Adverts that are placed directly within the publication are called ‘contextual’ and do not require any knowledge about you, or your love of dogs. They’re targeted to the content of the article or publication (e.g. advertising deals on Christmas decorations).
How does it work?
The magic happens while you’re waiting for a web page to load. In less time than the blink of an eye (literally, this process takes ⅕ of a second as opposed to ¼ needed to blink), data about you travels from the website you’re visiting to an ad auction, where advertisers bid for your attention. You’ll then see the ad from whoever has bid the second-highest price. The ‘second-highest’ feature keeps things competitive and stops companies from placing outrageous bids. This lightning-fast technical process is called real-time bidding.
This process has some advantages. It means you’re more likely to see relevant ads. But it also relies on shadowy data collection that risks your privacy and increases the likelihood of your data being accessed by a large number of other organisations.
This process has some advantages. It means you’re more likely to see relevant ads. But it also relies on shadowy data collection that risks your privacy and increases the likelihood of your data being accessed by a large number of other organisations. Would you want your health insurance company knowing you often order late night pizza, or a new bank to have access to your dating profile?
In order to understand the extent of these threats, we need to take a closer look at what’s happening behind the scenes.
How am I being tracked?
When you load a website, small text files known as ‘cookies’ are installed on your computer. These cookies collect and save information about your device, browser settings, IP address, location, or what you’ve read or watched that day. Some of them are necessary for technical purposes: information about your device might enable the site owners to identify what adaptations it should make to fit a mobile screen, or suggest the right language version. Other cookies are needed for user authentication, or to help you autofill forms. Finally, some cookies are used to track and analyse your activity: what articles you read and when, how much time you spend on the website, or which ads you click on.

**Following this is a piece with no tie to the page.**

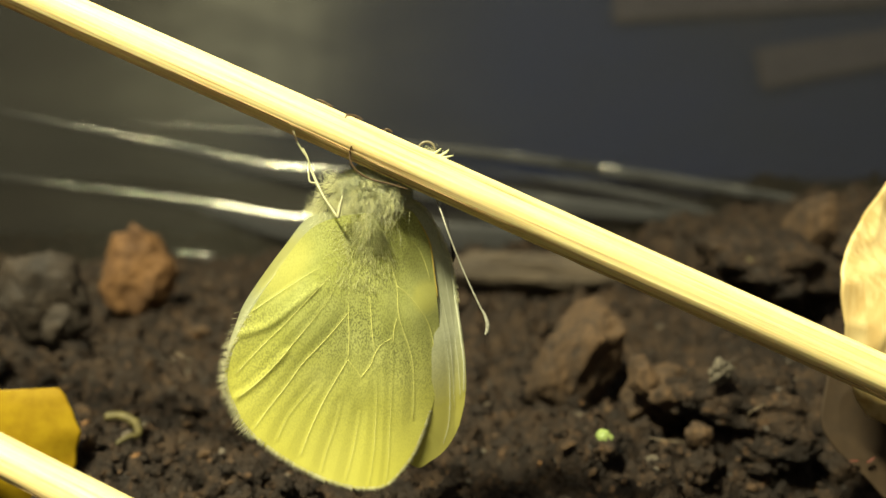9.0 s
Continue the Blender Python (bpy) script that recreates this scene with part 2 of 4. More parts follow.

Cookies can be read only by the websites that installed them. Google.com cannot read cookies installed by bbc.com - it either has to ask the BBC to share information related to that cookie, or create a cookie which monitors you when you visit the BBC’s website. The second scenario is what usually happens: third-party cookies are set by advertising companies, as well as the first-party cookies installed by the website itself. Some websites have as many as 400 external advertising ‘partners’ that they share your data with, most of whom you’ve probably never heard of.
Each cookie has an ID which serves as your digital name. Your real-life name is not relevant in the world of online advertising. What matters are your browsing patterns: what you read and watch online, when and where. These observations make it possible for algorithms to ‘guess’ things about you, like your sex or your interests. These assumptions can grow more and more sophisticated and accurate, as data linked to cookies accumulates over time and records your activity on many websites.
How is my data bought and sold?
Once your data is collected, the website sends your cookie ID, together with information about you, such as the link to the article you’re currently reading, to a ‘supply-side platform (SSP)’, a piece of software that manages the website’s ad inventory.
The SSP then sends the identifier and all information linked to it to the ad exchange, where a virtual auction takes place. Sometimes this information is sent to several ad exchanges at the same time. The ad exchange then broadcasts this information to tens if not hundreds of companies representing advertisers, known as ‘demand-side platforms (DSP)’. Their role is to evaluate if this particular user is relevant to any campaigns they are currently running on behalf of advertisers. To do so, they match the user ID they received from the ad exchange against their database, looking for additional information about the user.
Thanks to this exchange, they may know that a user is interested in or has joined interest groups on social media, has visited particular websites recently, as well as approximately what age they are, and what their location is. Afterward they place a bid (just like in an old-fashioned auction), hoping to win the possibility to show the right ad to the right person at the right time.
The ad exchange selects the winning bid and transmits the good news, together with the content of the ad and the tracking code of the DSP, back to the SSP. Only then do you, the user, see the ad on the website.
All of this happens in less than 200ms and with algorithms making those decisions — from creating a user’s profile to determining the bidding price and the winner of the auction.
This kind of data exchange is happening all the time as you surf the web. Think about the tabs you have open now, what you’ve looked at during the past week, whether you share your computer with family members. All of this information is being bought, sold and used to profile you for advertising.
For some people, it’s overwhelming and unacceptable, but others are happy to hand over data for the sake of relevant advertising. The problem with the system is that it the speed by which these transactions are completed makes it extremely complicated and opaque, and it gives people no real control over how their data is used or who it shared with. Advertising plays a key role in funding quality journalism, great content, and a free and open web, but many things have to change before this can be considered an ethical process and exchange.